}

Thursday, January 07, 2010

Lying for Jesus



In the video above, Box Turtle Bulletin (where you can find more videos and analysis) exposes one of the far-right American christianist extremists behind Uganda’s “kill the gays” bill. In the video, the wingnut says, “I know more about this [homosexuality] than almost anyone in the world” and then goes to prove the opposite. He lies, distorts, lies, defames and lies so much that it’s hard to believe this is his real name or that he had any siblings. If nearly every word out of his mouth is a deliberate falsification, how can anything he says be believed?

In the video he’s seen spouting lie after lie after lie, and then he blames both the Holocaust and the Rwanda genocide on gay people (yeah, seriously) and then he accuses all gay men of molesting children. It’s obvious why the Southern Poverty Law Center branded his group a hate group—because it is.

He’s now trying to lie his way out of his involvement in the Uganda crime in the making by claiming he was duped. I think he’s lying to try and cover his hate-monger ass. His record, as shown in the video above, suggests that he’s incapable of telling the truth, and it’s about time we started calling them what they are: Hate-filled liars.

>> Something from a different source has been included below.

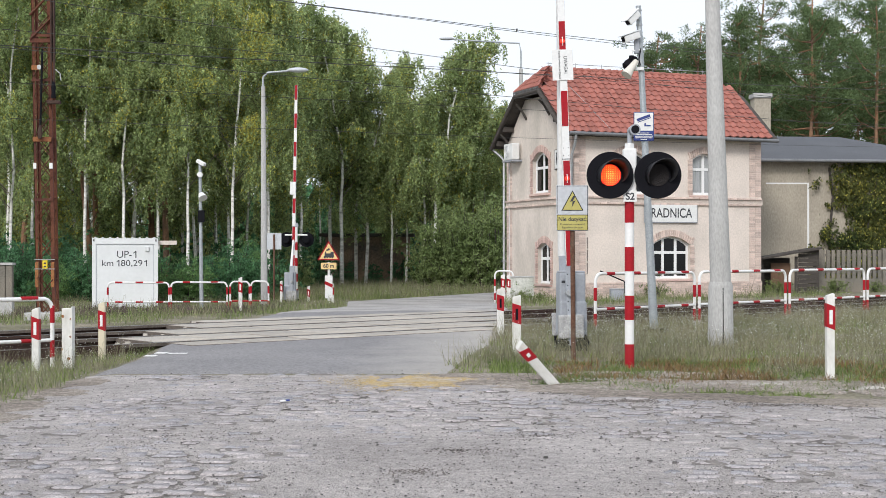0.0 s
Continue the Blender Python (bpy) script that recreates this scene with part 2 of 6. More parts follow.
def add_dust(m, colour, x_from, x_to, slope, y0):
    """Wind-blown dust over a road surface, thicker towards its edge and broken up by noise."""
    n, l = m.node_tree.nodes, m.node_tree.links
    b = n["Principled BSDF"]
    src = b.inputs["Base Color"].links[0].from_socket
    co, sep = n.new("ShaderNodeTexCoord"), n.new("ShaderNodeSeparateXYZ")
    l.new(co.outputs["Object"], sep.inputs[0])
    ya = n.new("ShaderNodeMath")
    ya.operation = "MULTIPLY_ADD"
    ya.inputs[1].default_value, ya.inputs[2].default_value = -slope, slope * y0
    l.new(sep.outputs["Y"], ya.inputs[0])
    add = n.new("ShaderNodeMath")
    l.new(sep.outputs["X"], add.inputs[0])
    l.new(ya.outputs[0], add.inputs[1])
    nz = n.new("ShaderNodeTexNoise")
    nz.inputs["Scale"].default_value, nz.inputs["Detail"].default_value, nz.inputs["Roughness"].default_value = 1.3, 8, 0.7
    l.new(co.outputs["Object"], nz.inputs["Vector"])
    off = n.new("ShaderNodeMath")
    off.operation = "MULTIPLY_ADD"
    off.inputs[1].default_value, off.inputs[2].default_value = 2.6, -1.3
    l.new(nz.outputs["Fac"], off.inputs[0])
    tot = n.new("ShaderNodeMath")
    l.new(add.outputs[0], tot.inputs[0])
    l.new(off.outputs[0], tot.inputs[1])
    mr = n.new("ShaderNodeMapRange")
    mr.inputs["From Min"].default_value, mr.inputs["From Max"].default_value = x_from, x_to
    l.new(tot.outputs[0], mr.inputs["Value"])
    mx = n.new("ShaderNodeMix")
    mx.data_type = "RGBA"
    l.new(mr.outputs[0], mx.inputs["Factor"])
    l.new(src, mx.inputs["A"])
    mx.inputs["B"].default_value = (*colour, 1)
    l.new(mx.outputs["Result"], b.inputs["Base Color"])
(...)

Tip o' the Hat to Joe.My.God.

2 comments:

Roger Owen Green said...

Not just this, but in general, it's amazing how little people in the US know what happens in sub-Saharan Africa unless it affects them directly.

Arthur (AmeriNZ) said...

I agree, but I'd go farther: Most Americans know very little about what goes on anywhere in the world. Heck, many don't know what goes on outside their state or even their county!

People can't pay attention to everything, of course—there's too much in the world—and many won't notice things until the media dishes them up. But I also think it's natural for people to sit up and take notice when something happens that they can relate to in some way. It doesn't necessarily have to affect them personally, though if they can imagine how they'd be affected, they'll certainly notice. Sometimes, their heart is affected (I'm thinking of African famines, for example).

I guess what I'm saying is that sure Americans—or people in other countries—don't always notice what goes on in the world, but that's not always a negative thing or with bad motivation.